We had an ‘interesting’ day; we got lost multiple times because we were early on the road and couldn’t follow the percorso through one way systems – the wrong way – or because we were ahead of the route crews.
We finally took to the motorway, paid the mad toll charges and arrived at the foot of the Colle Delle Finestre to find it was closed to ALL traffic except police, organisation and team vehicles.
Plan B saw us hightail it to the Sestriere finish the long way round and go up the Finestre from the ‘wrong’ side.
There’s absolutely no way we could have done that in France – the roads are locked down early and NOTHING except the police goes against race direction – but we thought with this being Italia…
We parked the VV VW 20 metres from the top and had a celebratory coffee with grappa.
The crowd was huge and largely good natured; our wee car – with the exception of team cars – was the only motor up there, everyone else had either pedaled or walked up from a bus park about three K down.
There’s a monument to Danilo Di Luca as the first man to breast the climb, a decade ago.
The ‘sterrato’ is about the same as the fire roads you’d find in a Scottish forrest – it’s not tarmac but it’s not too bad and we didn’t witness a single puncture.
Landa was motoring and so too was Aru. I’m not of the, “everyone is still kitting” school of thought but Aru’s recovery to win two stages surprises me – when you’re cooked in a race like this, you’re cooked.
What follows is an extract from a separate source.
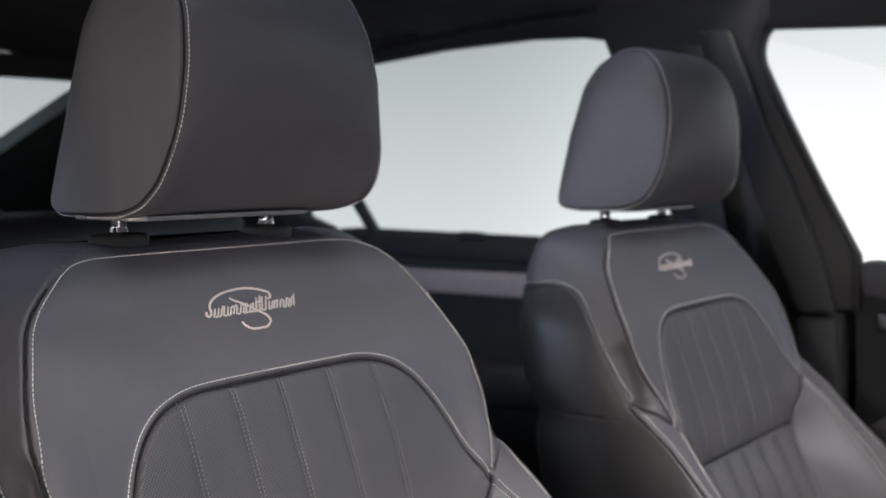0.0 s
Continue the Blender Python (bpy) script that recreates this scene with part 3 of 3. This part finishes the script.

A tough shift for Alberto – he was distanced within our field of vision and by the end had conceded 2:25 to Aru.
The drop off the Colle Delle Finestre is technical then the climb to Sestriere is horrible – wide, long straight, not a good place to be having a bad day.
But Contador didn’t panic, weathered the storm and barring disasters has the 2015 Giro won.
Aru’s stock is now sky high and with Nibali, Italy now was two men who can win a Grand Tour.
At the other end of the ‘Classifica Generale’ last man on the stage – on the same time as big track power house Roger Kluge @ 53:30 – was Trek’s Coledan who now anchors the race @ 6:40:13.
You can’t help but admire Kluge, he’s a big man and every day he lines up on these mountain stages he knows it’s another journey into Hell – respect!
We’re driving from Sestriere to Torino just now, the last tappa then the plane home, tomorrow.